The Frame Problem

Adapted from:

Horty, John F. (2001), "Nonmonotonic Logic", in Lou Goble (ed.), The Blackwell Guide to Philosophical Logic (Malden, MA: Blackwell): 336-361,

using some of the notation of:

Brachman, Ronald J., & Levesque, Hector J. (2004), Knowledge Representation and Reasoning (San Francisco: Morgan Kaufmann/Elsevier Science), Ch. 13.

1. Let s1 be a blocks-world situation, with blocks a,b,c,d and table "table1" described by:
   1. On(b,a,s1)
   2. Clear(b,s1)
   3. Clear(c,s1)
   4. Clear(d,s1)
   5. On(a,table1,s1)
   6. On(c,table1,s1)
   7. On(d,table1,s1)

   Suppose that there is a robot that can do the following actions on blocks:

   1. Stack(x,y)
   2. Unstack(x,y)

   ---

   

2. Suppose that the following precondition/effect axioms apply:
   1. (∀s,x,y)[Clear(x,s) ∧ Clear(y,s) ∧ x ≠ y ⊃ On(x,y,Do(Stack(x,y),s))]
   2. (∀s,x,y)[On(x,y,s) ∧ clear(x,s) ⊃ Clear(y,Do(Unstack(x,y),s))]

   ---

3. Let A =def the sequence of actions A1;...;A_n.

   Let Do(A,s) =def Do(A_n, Do(A1;...;A_n-1,s)).

   Let KB contain descriptions of initial situation s1, the effect axioms, the definition of Do, etc.

   Let φ(x,s) be a proposition expressing the goal situation.

   Then "the planning problem" is to find A such that KB ||- &phi(x, Do(A,s))

   ---

4. E.g., suppose KB = I & II & III above,

   & suppose φ = On(a,c,s1).

   Then a plan is: A = Unstack(b,a); Stack(a,c).

   I.e., show KB ||- On(a,c, Do(A,s1)).

   ---

5. But this can't be done!:

   From II(2), can infer: Clear(a, Do(Unstack(b,a),s1)).

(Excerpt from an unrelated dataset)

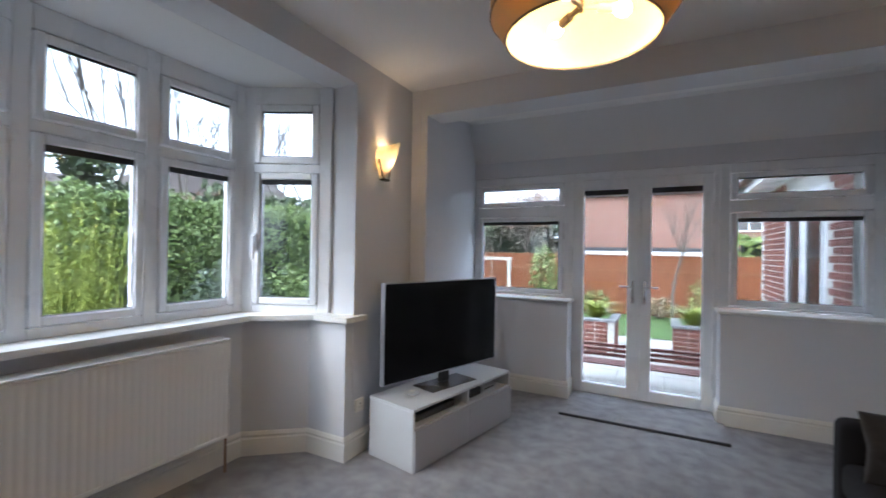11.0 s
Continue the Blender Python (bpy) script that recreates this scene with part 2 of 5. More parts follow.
CARPET = material("grey_twist_carpet", (0.29, 0.28, 0.29), 1.0, var=0.6, scale=9.0, fine=0.35, fine_scale=260, bump=0.9, bump_scale=420, sheen=0.25, spec=0.1)
EDGE = material("dark_carpet_edge", (0.04, 0.04, 0.045), 0.7)
PINE = wood("stained_pine_upright", (0.205, 0.095, 0.037), (0.40, 0.22, 0.098), 0.62, 2, 7.0)
PINE_X = wood("stained_pine_level", (0.205, 0.095, 0.037), (0.40, 0.22, 0.098), 0.62, 0, 7.0)
MAHOGANY = wood("polished_red_wood", (0.10, 0.032, 0.014), (0.24, 0.085, 0.036), 0.28, 2, 7.0)
IRON = material("black_iron", (0.016, 0.013, 0.012), 0.55, 0.2, var=0.2, scale=40)
BRASS = material("brass", (0.55, 0.42, 0.2), 0.35, 0.9, var=0.1, scale=30)
CHROME = material("satin_chrome", (0.7, 0.7, 0.72), 0.22, 1.0)
RADIATOR = material("radiator_enamel", (0.76, 0.75, 0.74), 0.35, var=0.02, scale=3)
COPPER = material("dull_copper_pipe", (0.25, 0.15, 0.1), 0.45, 0.6)
PLATE = material("white_plastic_plate", (0.74, 0.71, 0.65), 0.35, var=0.02)
# The default grey tint lowers the brightness of everything seen outdoors.
GLASS = pane_material("window_glass")
SOFA_BROWN = material("charcoal_brown_weave", (0.052, 0.045, 0.044), 0.95, var=0.12, scale=9, fine=0.3, fine_scale=500, bump=0.4, bump_scale=600, sheen=0.2, spec=0.2)
SOFA_DARK = material("charcoal_weave", (0.018, 0.017, 0.019), 0.95, var=0.25, scale=9, fine=0.4, fine_scale=500, bump=0.5, bump_scale=600, sheen=0.04, spec=0.15)
THROW = material("mustard_throw", (0.50, 0.42, 0.135), 0.95, var=0.1, scale=8, fine=0.2, fine_scale=350, bump=0.7, bump_scale=240, sheen=0.3, spec=0.1)
PINK_THROW = material("dusty_pink_throw", (0.27, 0.2, 0.19), 0.95, var=0.15, scale=12, fine=0.2, fine_scale=300, bump=0.6, bump_scale=250, sheen=0.2, spec=0.1)
NAVY = material("navy_cotton", (0.018, 0.02, 0.038), 0.95, var=0.1, fine=0.2, bump=0.3, bump_scale=500)
CREAM = material("cream_cotton", (0.62, 0.57, 0.47), 0.95, var=0.06, fine=0.1, bump=0.3, bump_scale=500)
GOLD = material("gold_cotton", (0.50, 0.36, 0.15), 0.95, var=0.08, fine=0.15, bump=0.3, bump_scale=500)
TEAL = material("teal_cotton", (0.13, 0.32, 0.37), 0.95, var=0.08, fine=0.1)
OLIVE = material("olive_cotton", (0.45, 0.40, 0.07), 0.95, var=0.08, fine=0.1)
STONE = material("stone_cotton", (0.40, 0.36, 0.32), 0.95, var=0.08, fine=0.1)
BEECH = wood("pale_leg_wood", (0.30, 0.14, 0.05), (0.45, 0.24, 0.1), 0.4, 2, 12)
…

   From I(3), the above "Clear" proposition, & II(1), we would like to infer:

   On(a,c, Do(Stack(a,c), Do(Unstack(b,a),s1)))

   But to infer that, we need:

   Clear(c, Do(Unstack(b,a),s1))

   But, from the fact that c is initially clear, we cannot infer that it remains clear!

   That is the frame problem!